SanDisk shares jump on 2Q beat

Hope for a pickup in demand for SanDisk Corp. memory chips propelled the company‘s shares Friday.

THE SPARK: The memory chip maker reported Thursday that its second-quarter net income sank 95 percent and revenue fell 25 percent as it sold fewer memory chips to mobile device makers. But results still edged past expectations of analysts polled by FactSet.

SanDisk said its expanding product offerings and stronger demand for flash memory are expected to boost its financial results in the second half of the year.

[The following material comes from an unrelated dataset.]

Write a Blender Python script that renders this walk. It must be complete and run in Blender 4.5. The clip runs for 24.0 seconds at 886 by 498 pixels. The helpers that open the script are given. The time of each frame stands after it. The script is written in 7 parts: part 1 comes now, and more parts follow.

The company expects revenue between $1.15 billion and $1.25 billion in the current quarter, versus analyst forecasts of $1.22 billion.

THE BIG PICTURE: SanDisk, based in Milpitas, Calif., makes flash memory chips used in removable USB flash drives and digital media players, solid state drives used in computers and other high-tech chips. Its products are used in electronics including phones, cameras and computers.

The company said Thursday that it expects new smartphones, tablets and other products to increase demand for its flash products.

THE ANALYSIS : Caris analyst Craig Ellis upgraded his rating on the company’s shares to “above average” from “average.” He said the company is well-positioned for future growth as many newer technology products will use products such as those SanDisk makes.

Ellis increased his price target to $45 from $38.

SHARE ACTION: Shares increased $4.35, or 12 percent, to $39.43 in early afternoon trading. Its shares have traded between $30.99 and $53.46 in the past 52 weeks.